А двумя днями позже, 2 ноября 1792 года, тишину раннего утра разорвал рожок почтальона. В почтовой карете, отправившейся из Бонна, было всего лишь два пассажира. В то смутное время бюргеры боялись путешествовать. Они предпочитали отсиживаться по домам, пережидая события.

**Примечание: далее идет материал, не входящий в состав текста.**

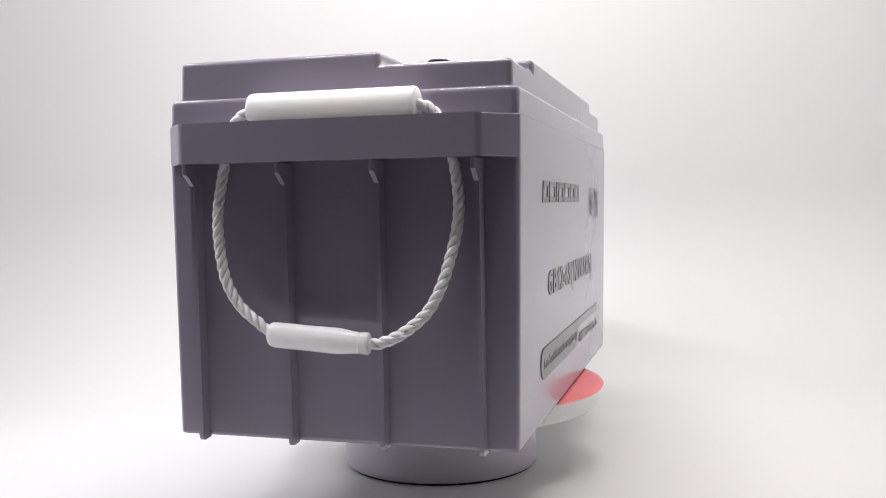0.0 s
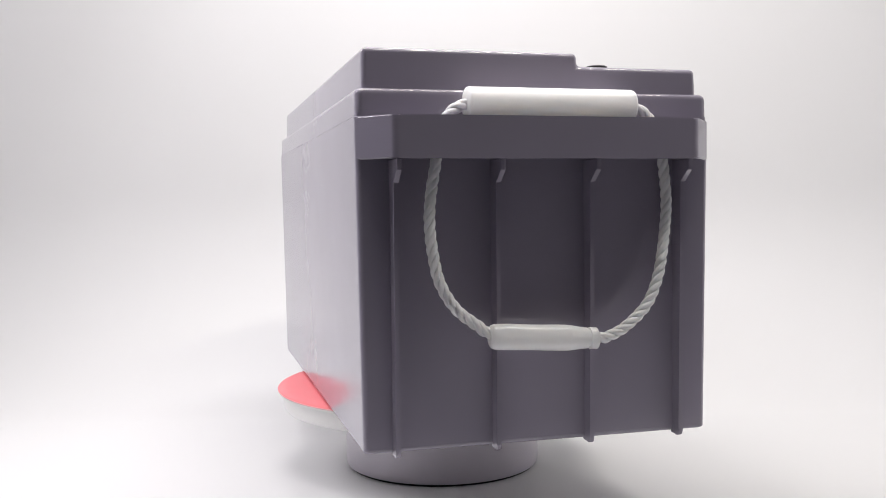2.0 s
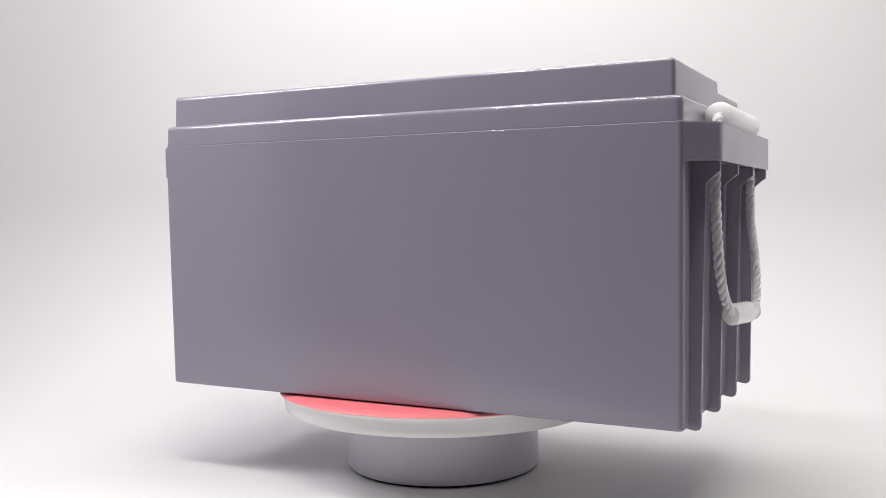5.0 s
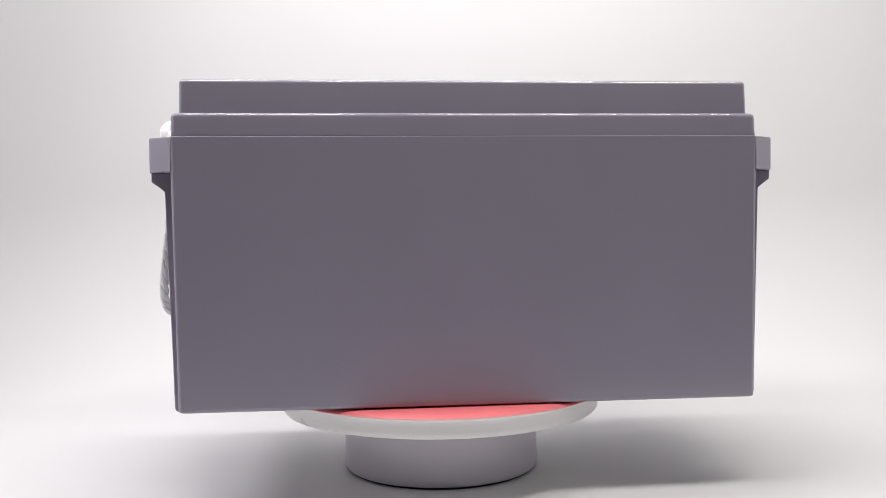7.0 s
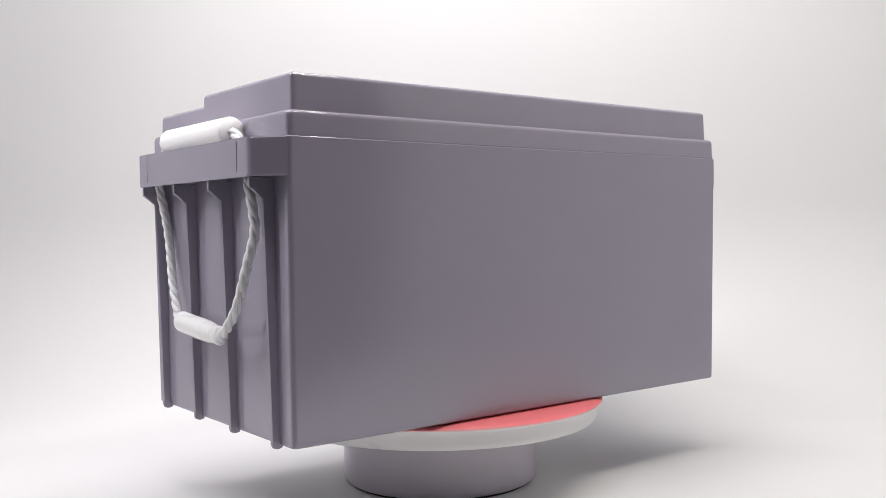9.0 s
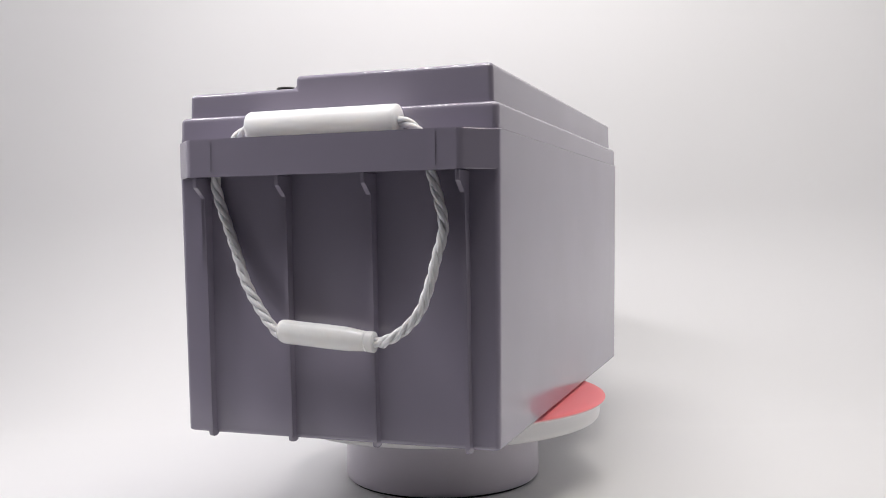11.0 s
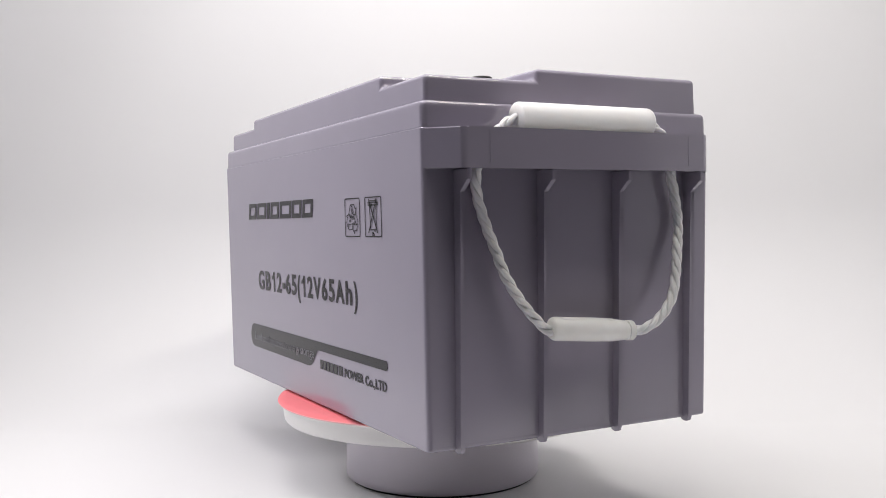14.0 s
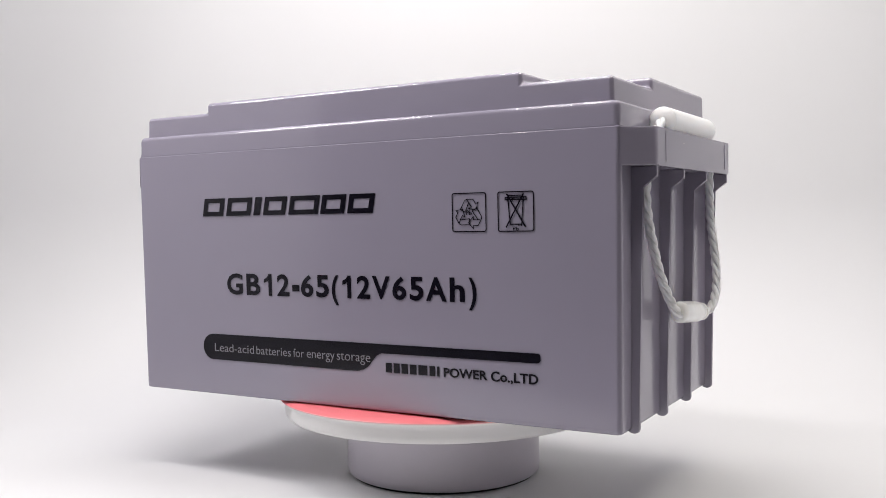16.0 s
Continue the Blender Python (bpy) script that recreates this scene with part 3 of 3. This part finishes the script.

Вслушиваясь в монотонный перестук копыт и печальное поскрипывание рессор, Бетховен мысленно прощался с родиной. Он глядел из окна кареты на город и не узнавал его. Пустынные, настороженно притихшие улицы. Нигде ни души. Запертые ворота. Наглухо закрытые ставнями окна. Нахмуренные седые брови заиндевелых деревьев.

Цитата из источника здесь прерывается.